There were many tasks that the left hand could not accomplish alone. It asked the feet to help out, but they protested that they needed to stay “rooted and grounded” and could not possibly come up and help. The right hand tried to help out, but again shooting pains told the whole body that it was not nearly ready to even begin to help. The left hand was frustrated, there were things the brain was asking it to do that I simply could not accomplish, so it asked for help elsewhere. Soon two other hands came to its assistance (Bill with a primary working left hand) and did those tasks as instructed or as he best saw fit. The new hands continued to help out whenever needed and are, in fact, continuing to step in from time to time even to this day. The new hands, always a friend to the left hand and the right hand, have become even better friends.
It is now 6 weeks later and the air cast has been stowed in a closet, hopefully to never be needed again. The right hand is beginning to reassume its appointed tasks, but it will be several months, the doctor tells me, before it will have close to full strength again. The left hand is happy to be able to continue some of its tasks, which it now is able to do better than the right hand. In fact, I suspect, the left hand will continue to be of great help to the whole body from now one.
In the beginning the left hand had a tendency to question the Creator and wonder why, at this age, it was suddenly asked to do so much. It had an unspoken complaint that the Creator could have at least warned it ahead of time so it could have begun to at least practice some of the tasks it was asked to do. It also blamed the right hand for allowing it to be so complacent and always having to be “in charge”.

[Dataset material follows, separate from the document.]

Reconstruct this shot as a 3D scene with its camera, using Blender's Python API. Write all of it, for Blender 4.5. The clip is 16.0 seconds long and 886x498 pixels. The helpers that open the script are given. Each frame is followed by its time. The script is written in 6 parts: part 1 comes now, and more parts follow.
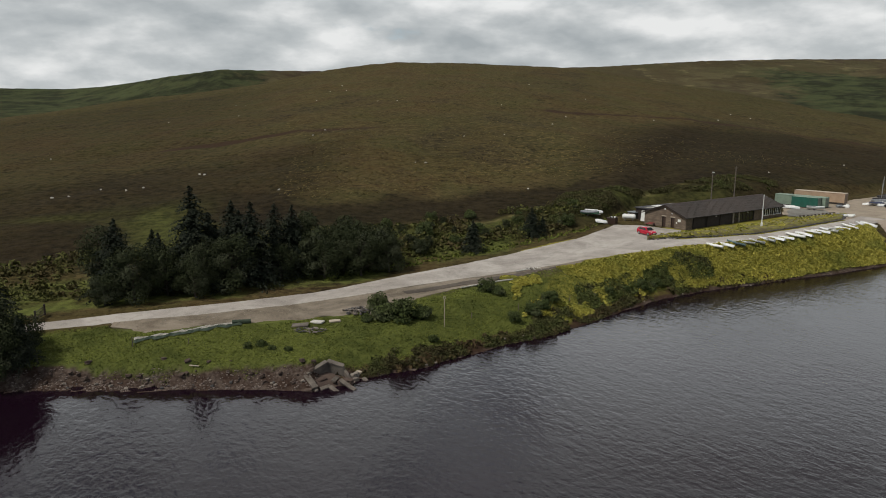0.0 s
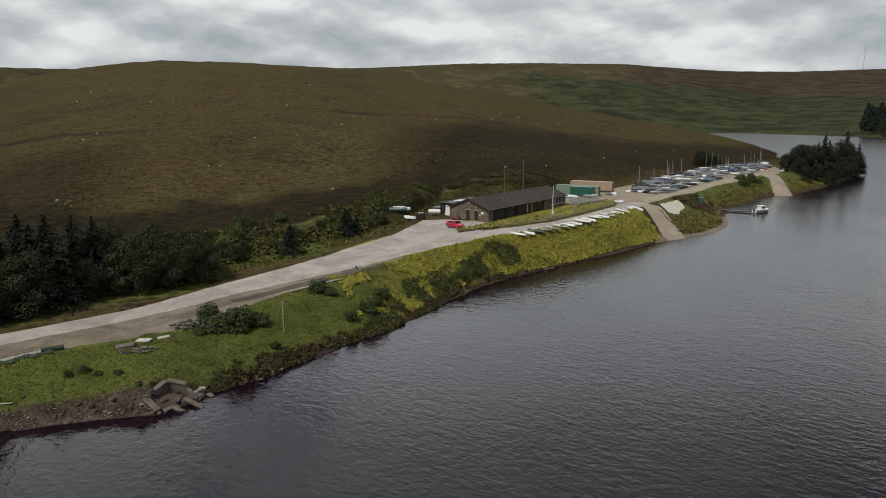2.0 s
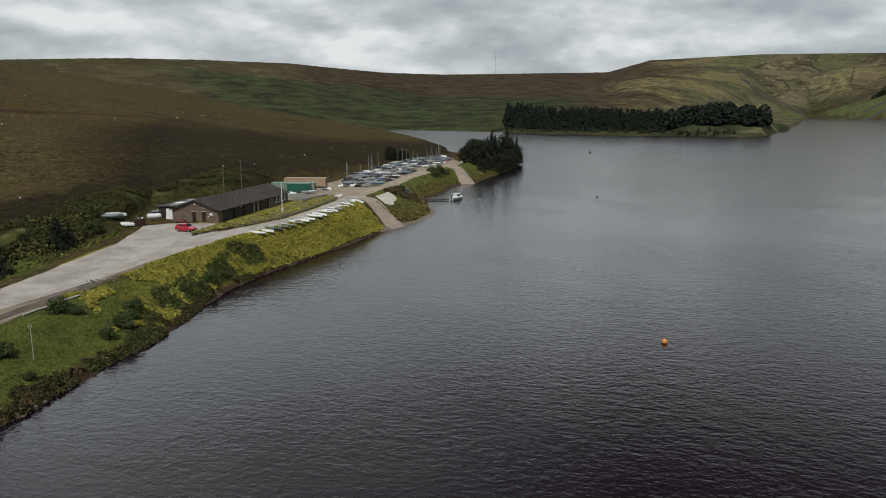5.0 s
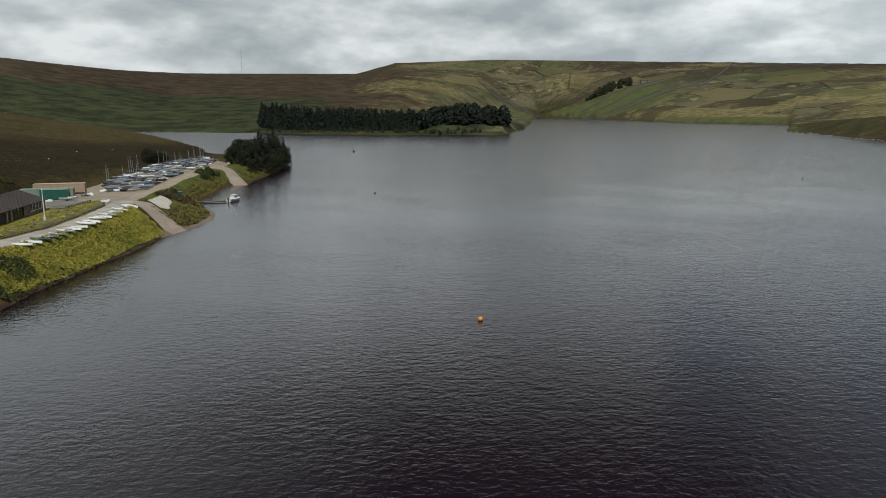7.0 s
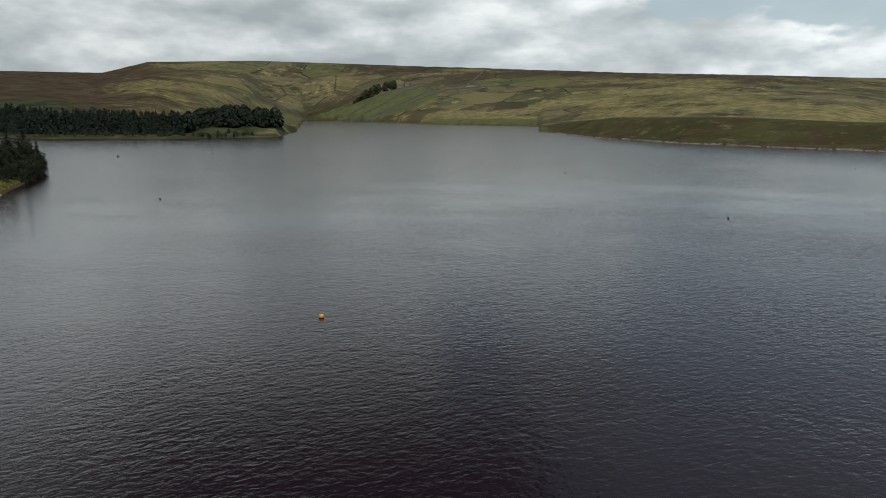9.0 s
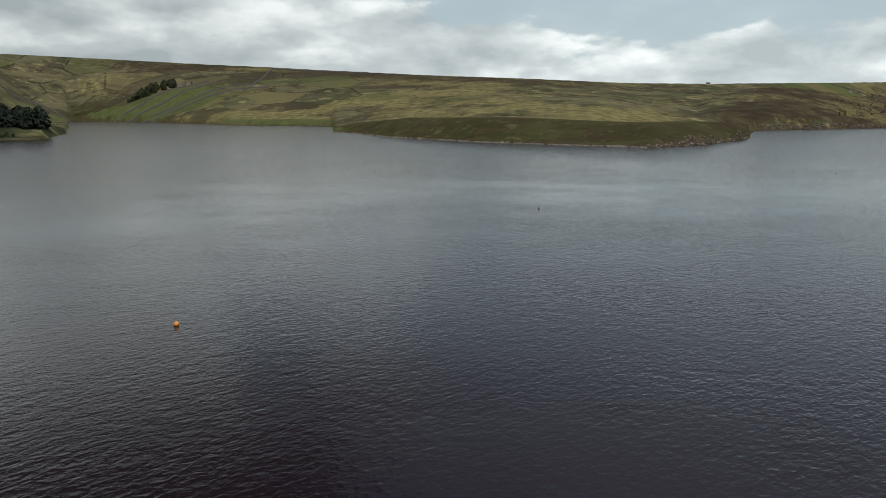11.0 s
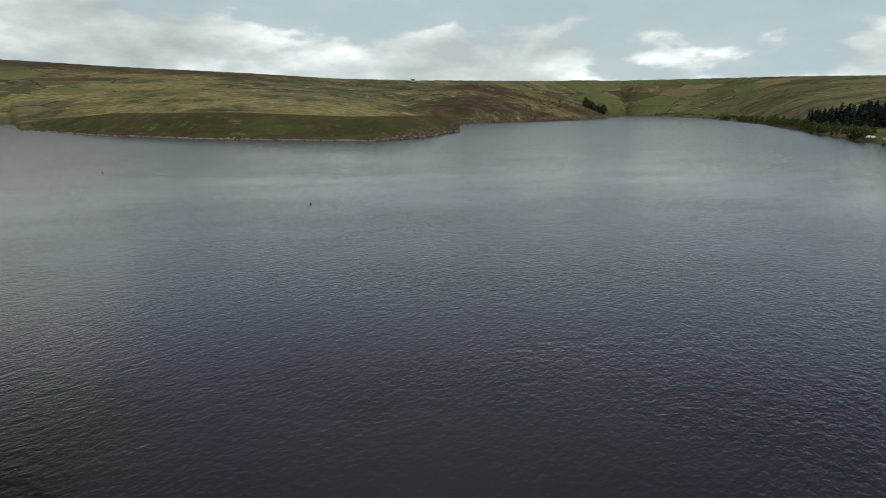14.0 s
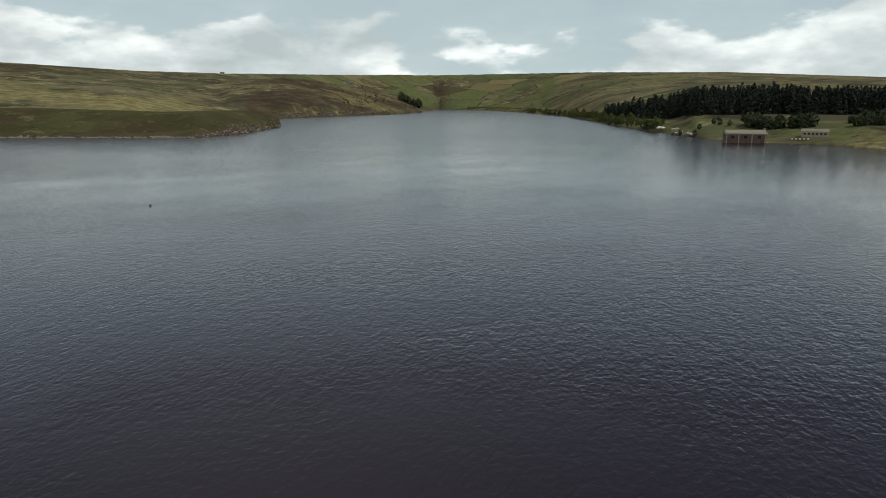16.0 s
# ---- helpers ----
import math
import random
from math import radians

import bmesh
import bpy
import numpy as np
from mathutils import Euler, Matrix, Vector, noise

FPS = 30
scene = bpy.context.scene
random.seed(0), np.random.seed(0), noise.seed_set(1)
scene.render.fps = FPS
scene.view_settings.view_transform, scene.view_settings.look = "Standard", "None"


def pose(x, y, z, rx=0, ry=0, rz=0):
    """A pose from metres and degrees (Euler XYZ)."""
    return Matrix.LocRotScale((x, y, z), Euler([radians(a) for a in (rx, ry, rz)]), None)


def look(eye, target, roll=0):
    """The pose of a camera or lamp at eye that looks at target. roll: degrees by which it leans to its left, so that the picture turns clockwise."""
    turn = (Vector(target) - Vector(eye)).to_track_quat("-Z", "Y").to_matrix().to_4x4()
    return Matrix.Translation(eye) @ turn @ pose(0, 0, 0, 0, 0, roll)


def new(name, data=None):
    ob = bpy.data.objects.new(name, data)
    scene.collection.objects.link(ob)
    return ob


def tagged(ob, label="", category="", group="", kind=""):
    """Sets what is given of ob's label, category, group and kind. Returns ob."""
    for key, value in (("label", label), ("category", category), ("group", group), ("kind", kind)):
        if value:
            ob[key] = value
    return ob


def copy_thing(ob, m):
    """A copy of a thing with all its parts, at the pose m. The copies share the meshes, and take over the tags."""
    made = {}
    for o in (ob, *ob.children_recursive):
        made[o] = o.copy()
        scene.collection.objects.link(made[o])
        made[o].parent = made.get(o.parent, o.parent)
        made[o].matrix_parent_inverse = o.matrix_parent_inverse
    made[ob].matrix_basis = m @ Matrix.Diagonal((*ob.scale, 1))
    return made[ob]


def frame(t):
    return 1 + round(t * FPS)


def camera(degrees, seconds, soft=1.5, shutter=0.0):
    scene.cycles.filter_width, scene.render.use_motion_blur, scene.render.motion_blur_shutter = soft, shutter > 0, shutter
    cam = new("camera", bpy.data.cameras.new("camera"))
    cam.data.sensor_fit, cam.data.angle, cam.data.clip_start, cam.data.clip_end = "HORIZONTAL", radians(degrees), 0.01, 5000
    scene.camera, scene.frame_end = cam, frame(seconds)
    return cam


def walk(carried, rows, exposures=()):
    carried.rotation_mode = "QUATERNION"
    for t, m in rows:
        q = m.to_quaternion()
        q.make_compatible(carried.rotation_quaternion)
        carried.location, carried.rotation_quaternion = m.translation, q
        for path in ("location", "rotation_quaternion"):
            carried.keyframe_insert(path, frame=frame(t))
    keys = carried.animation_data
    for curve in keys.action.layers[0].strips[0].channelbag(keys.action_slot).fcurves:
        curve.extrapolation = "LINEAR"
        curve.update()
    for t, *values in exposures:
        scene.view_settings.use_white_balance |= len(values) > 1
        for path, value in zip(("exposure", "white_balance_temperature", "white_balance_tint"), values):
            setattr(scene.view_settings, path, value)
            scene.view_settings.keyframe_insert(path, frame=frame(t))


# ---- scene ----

Now, however, as the left hand looks back on the whole experience, it realizes that it really was never interested in helping all that much. Oh, there were always some tasks it helped with because there are some tasks that require two working hands, but it was, to be really honest, quite content to allow the right hand to do most of the work.
The right hand also looks back and realizes that it had a strong tendency to take over most tasks. There were a few times, granted not all that many, that the left hand attempted to do something, but it was too clumsy, too slow, too…and the right hand got impatient and said (irritably) “let me do that” and took over the task, relegating the left hand to a very secondary position. Now it realizes that it needed to go through the pain to learn that it does not always need to be first. It realizes that it is a good thing for the left hand to have become stronger. It has lost some of its arrogance and it is determined not to forget even when the healing is complete.